**WHAT IS BEING ASKED**:
Word for word, print each line of the listing below; pictures stay out.

━━━━

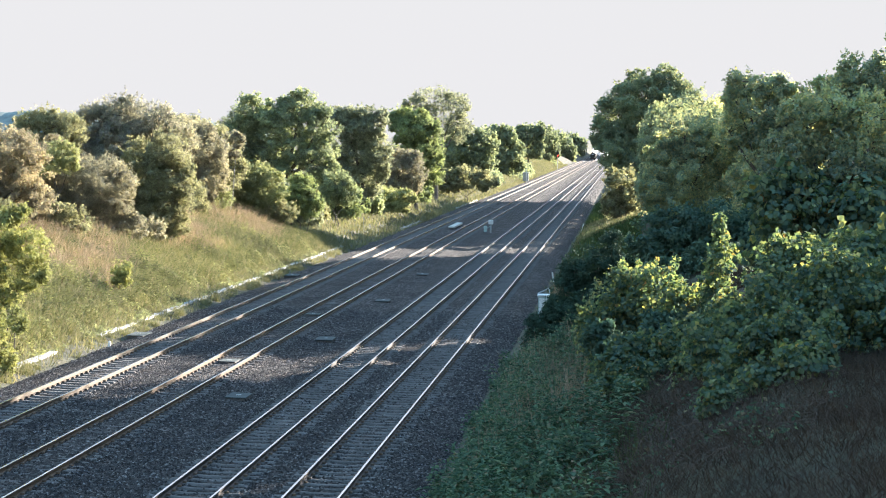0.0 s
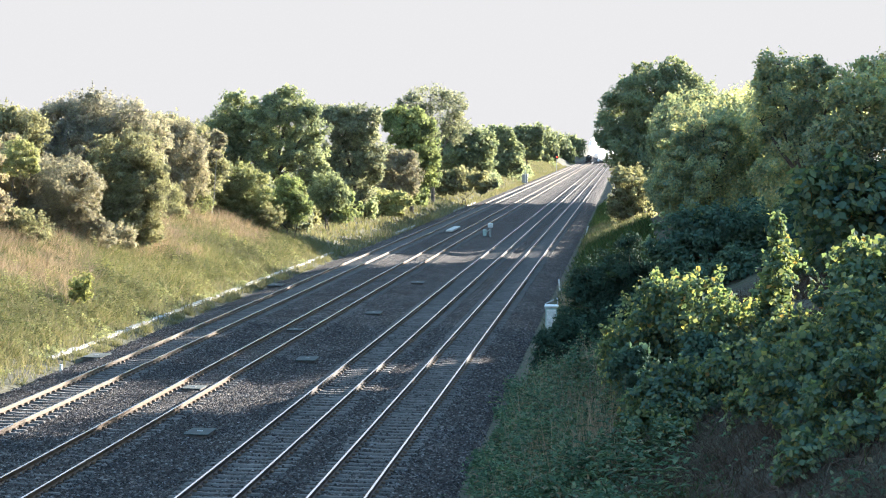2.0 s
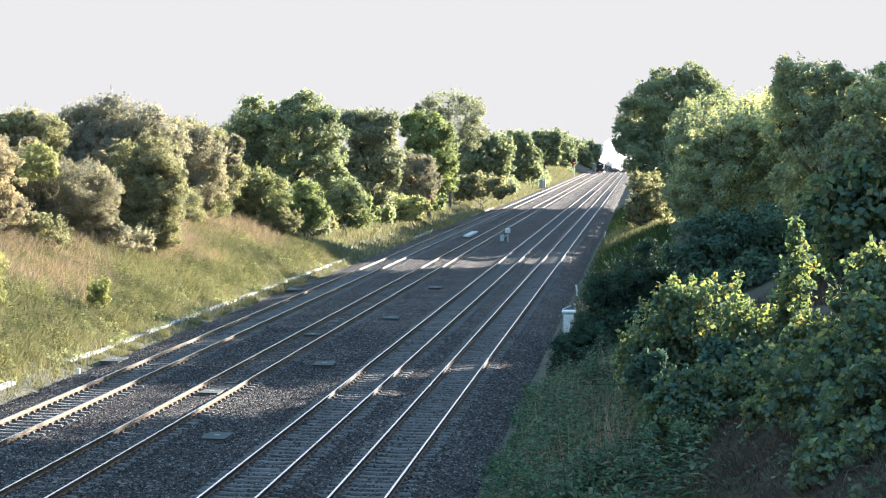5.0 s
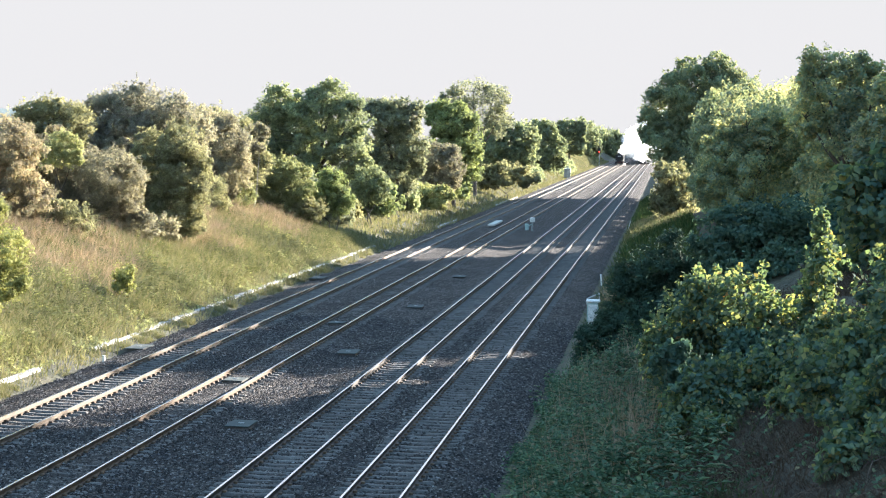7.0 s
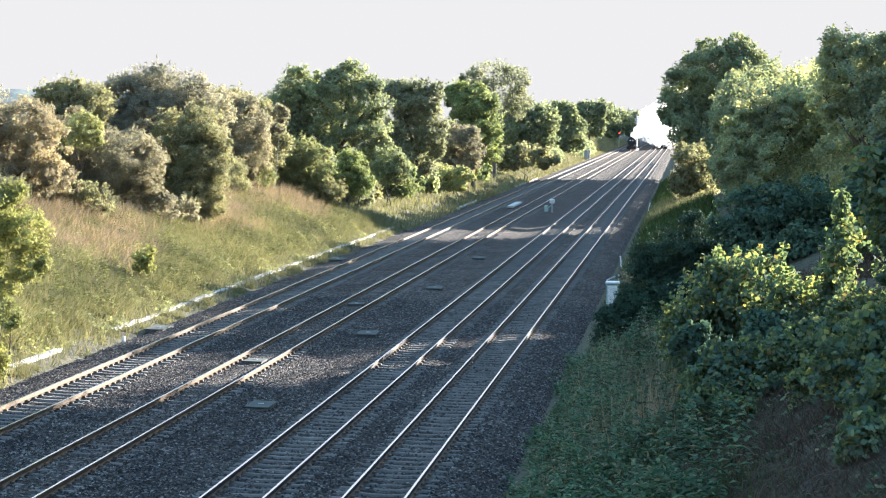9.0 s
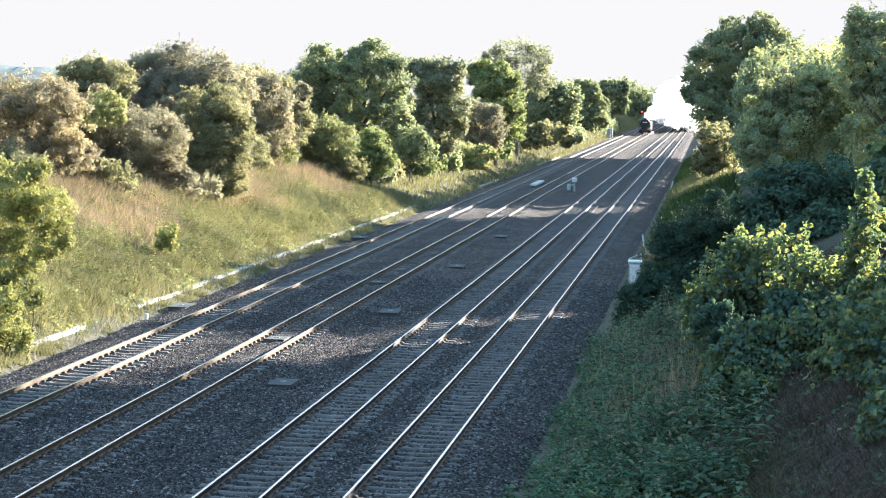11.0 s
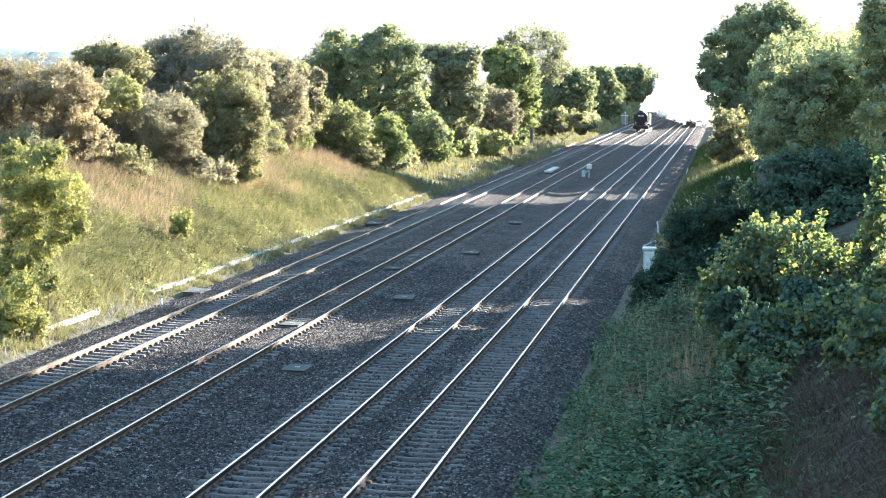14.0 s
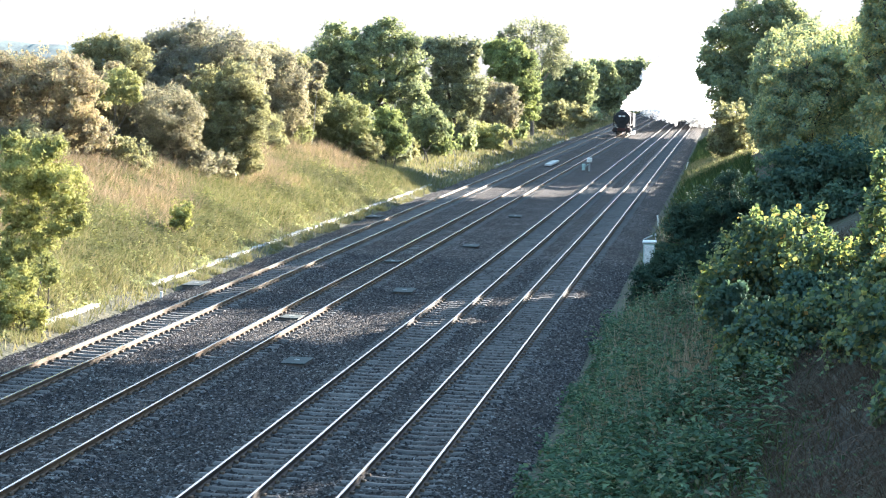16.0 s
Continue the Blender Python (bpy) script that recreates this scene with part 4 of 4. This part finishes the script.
def puff_mesh(r):
    """One billow: thousands of thin flecks of vapour in a lumpy ball."""
    lumps = rng.normal(size=(9, 3))
    lumps = lumps / np.linalg.norm(lumps, axis=1, keepdims=True) * rng.uniform(0.35, 0.75, (9, 1)) * r
    n = int(320 + 90 * min(r, 6))
    k = rng.integers(0, 9, n)
    q = rng.normal(size=(n, 3))
    q /= np.linalg.norm(q, axis=1, keepdims=True)
    P = lumps[k] + q * (r * rng.uniform(0.3, 0.5, 9)[k] * rng.random(n) ** 0.4)[:, None]
    V, Fq = leaf_quads(P, rng.normal(size=(n, 3)), max(0.14, 0.21 * r), 0.9)
    return mesh_np("puff", V, Fq)


def steam_plume():
    """White exhaust that trails behind the chimney, drifting to the right of the train and spreading."""
    ob = tagged(new("steam_plume"), "dense white exhaust steam trailing behind the locomotive", "steam")
    mat = steam_material()
    puffs = []
    d = 2.2
    while d < 420:
        r = 0.5 + 0.05 * d if d < 110 else 6.0 + 0.03 * (d - 110)
        cx = 0.05 * d
        cz = 4.2 + 0.036 * d if d < 110 else 8.2 + 0.02 * (d - 110)
        p = under("puff", puff_mesh(r), mat, ob)
        p.location = (cx + random.uniform(-0.15, 0.15) * r, d, cz + random.uniform(-0.1, 0.25) * r)
        puffs.append(p)
        if d > 25:
            for side, low, wide in ((1.1, -0.5, 1.05), (2.1, -0.7, 1.1)):
                q = under("puff", puff_mesh(r * wide), mat, ob)
                q.location = (cx + r * side, d + r * 0.4, max(r * wide * 0.35, cz + low * r))
                puffs.append(q)
        d += r * 0.95
    for i, (x, y, z, r) in enumerate(((1.5, 2.0, 0.4, 0.25), (1.6, 2.9, 0.45, 0.32), (1.75, 4.0, 0.5, 0.38))):
        p = under("cylinder_steam", puff_mesh(r), mat, ob)
        p.location = (x, y, z)
    for k in range(26):
        r = rng.uniform(3.0, 5.0)
        p = under("puff", puff_mesh(r), mat, ob)
        p.location = (rng.uniform(4, 17), 150 + 9 * k, rng.uniform(1.0, 2.6))
        puffs.append(p)
    for p in ob.children:
        p["kind"] = "stuff"
    return ob, puffs


ENGINE = steam_engine()
PLUME, PUFFS = steam_plume()


def motions():
    """The train runs towards the camera on the third track, its steam with it; the first puffs rise and swell away."""
    rows = [(0.0, 908), (3.0, 796), (5.5, 689), (7.0, 628), (9.0, 545), (11.5, 449), (13.0, 396), (14.5, 347), (16.0, 296)]
    walk(ENGINE, [(t, pose(TRACKS[2], y, 0)) for t, y in rows])
    walk(PLUME, [(t, pose(TRACKS[2], y, 0)) for t, y in rows])
    for i, p in enumerate(PUFFS):
        x, y, z = p.location
        rate = 0.25 * min(1.0, y / 60)
        walk(p, [(t, pose(x + rate * 0.4 * (t - 8) * (0.5 + 0.5 * math.sin(i)), y, z + rate * 0.15 * (t - 8), 0, 0, 4 * (t - 8) * math.sin(i * 1.7))) for t in (0.0, 4.0, 8.0, 12.0, 16.0)])


motions()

━━━━

**EXPECTED ANSWER**:
0.0 s
2.0 s
5.0 s
7.0 s
9.0 s
11.0 s
14.0 s
16.0 s
Continue the Blender Python (bpy) script that recreates this scene with part 4 of 4. This part finishes the script.
def puff_mesh(r):
    """One billow: thousands of thin flecks of vapour in a lumpy ball."""
    lumps = rng.normal(size=(9, 3))
    lumps = lumps / np.linalg.norm(lumps, axis=1, keepdims=True) * rng.uniform(0.35, 0.75, (9, 1)) * r
    n = int(320 + 90 * min(r, 6))
    k = rng.integers(0, 9, n)
    q = rng.normal(size=(n, 3))
    q /= np.linalg.norm(q, axis=1, keepdims=True)
    P = lumps[k] + q * (r * rng.uniform(0.3, 0.5, 9)[k] * rng.random(n) ** 0.4)[:, None]
    V, Fq = leaf_quads(P, rng.normal(size=(n, 3)), max(0.14, 0.21 * r), 0.9)
    return mesh_np("puff", V, Fq)


def steam_plume():
    """White exhaust that trails behind the chimney, drifting to the right of the train and spreading."""
    ob = tagged(new("steam_plume"), "dense white exhaust steam trailing behind the locomotive", "steam")
    mat = steam_material()
    puffs = []
    d = 2.2
    while d < 420:
        r = 0.5 + 0.05 * d if d < 110 else 6.0 + 0.03 * (d - 110)
        cx = 0.05 * d
        cz = 4.2 + 0.036 * d if d < 110 else 8.2 + 0.02 * (d - 110)
        p = under("puff", puff_mesh(r), mat, ob)
        p.location = (cx + random.uniform(-0.15, 0.15) * r, d, cz + random.uniform(-0.1, 0.25) * r)
        puffs.append(p)
        if d > 25:
            for side, low, wide in ((1.1, -0.5, 1.05), (2.1, -0.7, 1.1)):
                q = under("puff", puff_mesh(r * wide), mat, ob)
                q.location = (cx + r * side, d + r * 0.4, max(r * wide * 0.35, cz + low * r))
                puffs.append(q)
        d += r * 0.95
    for i, (x, y, z, r) in enumerate(((1.5, 2.0, 0.4, 0.25), (1.6, 2.9, 0.45, 0.32), (1.75, 4.0, 0.5, 0.38))):
        p = under("cylinder_steam", puff_mesh(r), mat, ob)
        p.location = (x, y, z)
    for k in range(26):
        r = rng.uniform(3.0, 5.0)
        p = under("puff", puff_mesh(r), mat, ob)
        p.location = (rng.uniform(4, 17), 150 + 9 * k, rng.uniform(1.0, 2.6))
        puffs.append(p)
    for p in ob.children:
        p["kind"] = "stuff"
    return ob, puffs


ENGINE = steam_engine()
PLUME, PUFFS = steam_plume()


def motions():
    """The train runs towards the camera on the third track, its steam with it; the first puffs rise and swell away."""
    rows = [(0.0, 908), (3.0, 796), (5.5, 689), (7.0, 628), (9.0, 545), (11.5, 449), (13.0, 396), (14.5, 347), (16.0, 296)]
    walk(ENGINE, [(t, pose(TRACKS[2], y, 0)) for t, y in rows])
    walk(PLUME, [(t, pose(TRACKS[2], y, 0)) for t, y in rows])
    for i, p in enumerate(PUFFS):
        x, y, z = p.location
        rate = 0.25 * min(1.0, y / 60)
        walk(p, [(t, pose(x + rate * 0.4 * (t - 8) * (0.5 + 0.5 * math.sin(i)), y, z + rate * 0.15 * (t - 8), 0, 0, 4 * (t - 8) * math.sin(i * 1.7))) for t in (0.0, 4.0, 8.0, 12.0, 16.0)])


motions()